Meet Kate Morgan: an educator inspiring her students through social media and finding the good in it for academia. Paper.li publisher since June 2011.
What started as one teacher’s project for her classroom, is quickly turning into a reference for social media across the board in classrooms at Penn State, and peers are beginning to refer to Kate’s work as the “Morgan Methodology”: the campus vernacular for “curating tweets using Paper.li”.
Kate, tell us about your background…
Well, it’s extremely diverse … are you ready?
I was born near Philadelphia, Pennsylvania. After high school I joined the United States Air Force and worked in Search and Rescue (awesome job!) before moving to England with my husband, where I coordinated marketing and events for the base.
Three years later we moved back to the US. Since then I worked as a journalist, photographer for the military, webmaster and writer. I have a husband and daughter and together we’ve traveled the world, tried all kinds of new things and had a really great time.
I guess my natural curiosity and skill with new technology has always been an asset – no matter what I was doing.
Q. So where are you now?
I’m Director of University Relations and an adjunct instructor at Penn State University, Lehigh Valley campus. My primary duties are public relations but I also teach a first-year Intercultural Community Building course for all freshmen and an IT course, as well as photography workshops.
I’ve always been eager to integrate useful uses of social media so I was determined to find a solid academic use for twitter. I honestly didn’t see any purpose to twitter until I stumbled upon paper.li and realized that this was exactly what I was looking for.
Q. Can we take a peek into your classroom?
Sure! I love learning, I enjoy technology and I am amazed at the speed of life. I also really enjoy the classroom.
My main goal is to keep things simple and useful. Students have such a fresh perspective and can figure out all kinds of ways to use technology. Those are my favorite discussions and always lead to great projects.

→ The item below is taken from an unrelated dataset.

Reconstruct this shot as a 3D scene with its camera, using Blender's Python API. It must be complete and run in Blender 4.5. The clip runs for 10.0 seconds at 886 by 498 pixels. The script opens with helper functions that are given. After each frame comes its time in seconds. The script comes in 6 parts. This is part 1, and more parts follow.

Just recently in class we were discussing cell phone use and how professors feel about students texting in class. Then one student announced that he takes notes on his cell phone! No notebook and pen, no computer, no iPad! I was flabbergasted. He showed them to me. He said he gets yelled at all the time for texting, but he is actually doing work. He can input text quicker than he can write!
Q. Not just texting, but tweeting too?
Yes, and the students’ tweets are published as the Weekly Vibe. We talk about so many things in class, this is like bringing in ’virtual’ newspaper clippings on topics such as substance abuse, technology and education, finances, or the value of a college education.
We have bi-weekly topics and the students have to tweet anything relevant, then be prepared to talk about it in class. They have found some great links. The paper really gets the class talking about what they see ‘out there’ and each student has their favorite source-type (although I encourage them to vary their sources).
What they choose says a lot about learning styles. Students can pull in videos, articles or images, and then they share why that piece was chosen and where they found it. It really makes for some powerful, dimensional conversations.
Their first assignment was to do something personal and I got all kinds of content. One girl posted a child dancing to music from her native country of Guyana. Mostly she wanted to tell everyone that Guyana was not in Africa; the African country is Ghana, not Guyana which is in South America. The class started asking her all about her culture.
Q. And you’re also blogging in class?
My second venture is called Class Matters, and let me tell you, it has been great. The first time my paper published with content from my students I actually cheered!
HDFS 287W is partly a ‘writing’ class, so I wanted to introduce them to the mechanics of blogging so they could learn to write in a different way. I teach them how to use the Penn State blog system and they can write using technology and I don’t have to look at 25 papers every week!
The assignment is to write their blog entries relating to a chapter in the common reading book, Class Matters, which is about the structure of society in the US. Then they publish their post and tweet the link, hashtagging it #cmhdfs4 (a reference to the course name). We pull up the post and everyone can read the comments from one location! Brilliant!
Q. So what does the classroom of the future look like?
Who knows! I know it is exciting and that companies such as paper.li bring great opportunities for ideas to grow. Social media is not going away, and academia needs to harness that power.
My fellow instructors are interested, but some are overwhelmed by the technology. I have a lot of support from Penn State Lehigh Valley and I’m hoping to present my work at some Penn State conferences on teaching with technology as well as at a national conference.
I know there are good uses for social media; great things happen out there and that is the part I search for.